Sensitivity to diffuse stellar halos. In addition to discrete structures, ARRAKIHS recovers smooth diffuse stellar halos through radial surface brightness profiles that extend to ∼100–150 kpc around Milky Way–mass galaxies. These profiles can be measured down to surface brightness levels of ≲31 mag arcsec⁻² in the outer halo regions, allowing the characterization of the faint accreted component that dominates the stellar halo mass budget.
Survey performance and completeness. Simulations indicate that detection efficiency remains high at the surface brightness levels relevant for ARRAKIHS science goals, with a gradual decline toward the faintest regime. Overall completeness and contamination levels are well balanced for robust scientific exploitation of the survey.
Future work
The next phase of ARRAKIHS will build on the current feasibility results by moving towards fully realistic end-to-end simulations and analysis tools after mission adoption. We will generate new ATREIDS mock observations based on the HARKONENS suite of high-resolution cosmological simulations, which provide Milky Way–mass galaxies with detailed stellar haloes and tidal features across different dark matter and baryonic physics scenarios.

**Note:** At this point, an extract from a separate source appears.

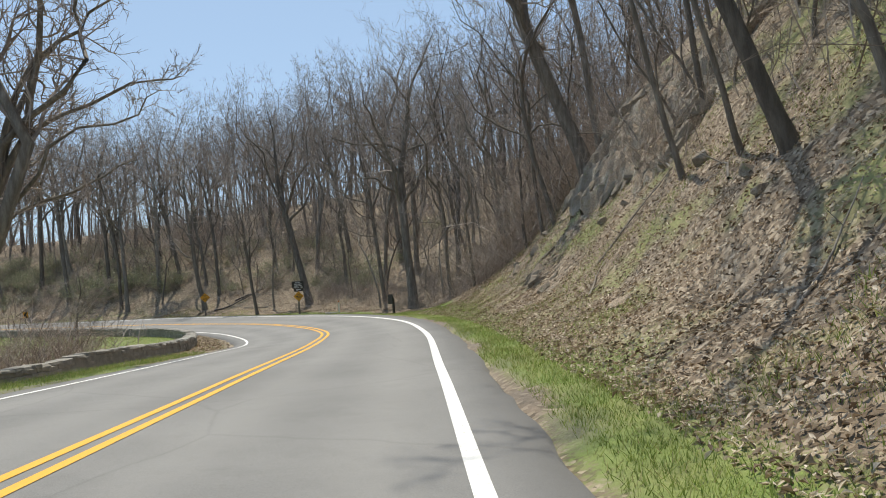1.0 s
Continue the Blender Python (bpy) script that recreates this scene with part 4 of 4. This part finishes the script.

The resulting galaxy models will be processed through ATREIDS to produce realistic mock images simultaneously including all major observational effects: Galactic cirri, instrumental ghosts, extended PSF wings, and detector artifacts. These will then be analysed with the full Harvester data reduction pipeline to optimise the observing strategy and improve the recovery of low surface brightness structures. In parallel, we will:
- refine deconvolution methods to reduce source confusion in the NIR bands and improve completeness above ~80% at 24.5 mag arcsec⁻² (VIS2), remaining significant down to ~26.5 mag arcsec⁻²,
- extend validation of satellite galaxy detection, currently reaching >70% completeness up to 25.5 mag/arcsec. (90% at 24.5)
- and further test systematic control in calibration deep fields designed for ultra-stable, long-term observations.
These developments will strengthen the robustness of ARRAKIHS science products and improve our ability to distinguish between different galaxy formation and dark matter scenarios using low surface brightness structures.